<<<<

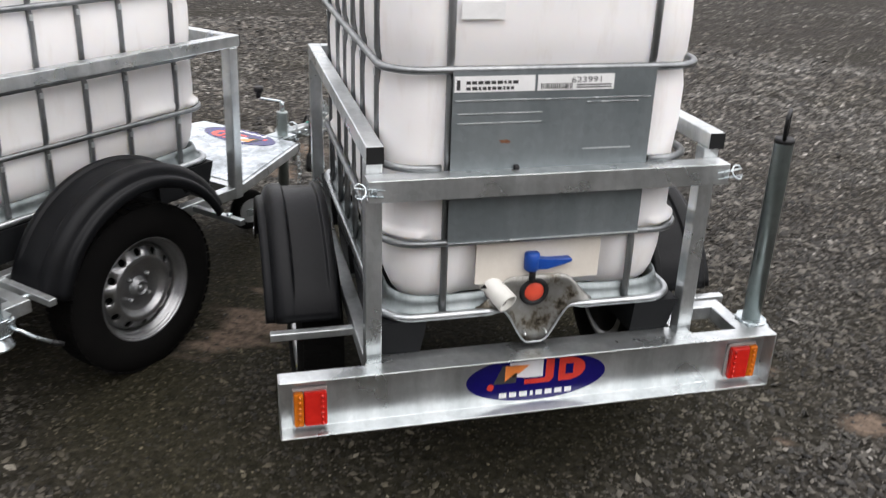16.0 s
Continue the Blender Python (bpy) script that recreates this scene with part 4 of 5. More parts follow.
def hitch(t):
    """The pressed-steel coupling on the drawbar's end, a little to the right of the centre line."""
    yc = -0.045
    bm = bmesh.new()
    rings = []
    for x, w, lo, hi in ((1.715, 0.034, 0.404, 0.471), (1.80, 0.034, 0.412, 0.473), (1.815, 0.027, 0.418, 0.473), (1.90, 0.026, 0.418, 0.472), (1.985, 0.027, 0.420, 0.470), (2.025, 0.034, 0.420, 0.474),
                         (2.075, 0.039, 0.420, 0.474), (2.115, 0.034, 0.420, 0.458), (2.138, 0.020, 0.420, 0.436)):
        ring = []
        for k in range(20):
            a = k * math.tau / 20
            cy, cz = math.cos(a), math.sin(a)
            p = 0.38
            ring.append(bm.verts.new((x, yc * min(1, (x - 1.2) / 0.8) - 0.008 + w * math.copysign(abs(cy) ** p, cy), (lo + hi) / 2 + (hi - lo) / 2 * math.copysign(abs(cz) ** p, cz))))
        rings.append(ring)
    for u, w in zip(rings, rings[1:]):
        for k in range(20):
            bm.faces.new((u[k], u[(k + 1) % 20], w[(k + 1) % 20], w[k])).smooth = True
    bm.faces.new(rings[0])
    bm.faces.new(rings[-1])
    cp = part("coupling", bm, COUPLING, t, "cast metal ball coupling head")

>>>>

→ Job
Skip the pictures, then retype every line above exactly.

→ Complete output
16.0 s
Continue the Blender Python (bpy) script that recreates this scene with part 4 of 5. More parts follow.
def hitch(t):
    """The pressed-steel coupling on the drawbar's end, a little to the right of the centre line."""
    yc = -0.045
    bm = bmesh.new()
    rings = []
    for x, w, lo, hi in ((1.715, 0.034, 0.404, 0.471), (1.80, 0.034, 0.412, 0.473), (1.815, 0.027, 0.418, 0.473), (1.90, 0.026, 0.418, 0.472), (1.985, 0.027, 0.420, 0.470), (2.025, 0.034, 0.420, 0.474),
                         (2.075, 0.039, 0.420, 0.474), (2.115, 0.034, 0.420, 0.458), (2.138, 0.020, 0.420, 0.436)):
        ring = []
        for k in range(20):
            a = k * math.tau / 20
            cy, cz = math.cos(a), math.sin(a)
            p = 0.38
            ring.append(bm.verts.new((x, yc * min(1, (x - 1.2) / 0.8) - 0.008 + w * math.copysign(abs(cy) ** p, cy), (lo + hi) / 2 + (hi - lo) / 2 * math.copysign(abs(cz) ** p, cz))))
        rings.append(ring)
    for u, w in zip(rings, rings[1:]):
        for k in range(20):
            bm.faces.new((u[k], u[(k + 1) % 20], w[(k + 1) % 20], w[k])).smooth = True
    bm.faces.new(rings[0])
    bm.faces.new(rings[-1])
    cp = part("coupling", bm, COUPLING, t, "cast metal ball coupling head")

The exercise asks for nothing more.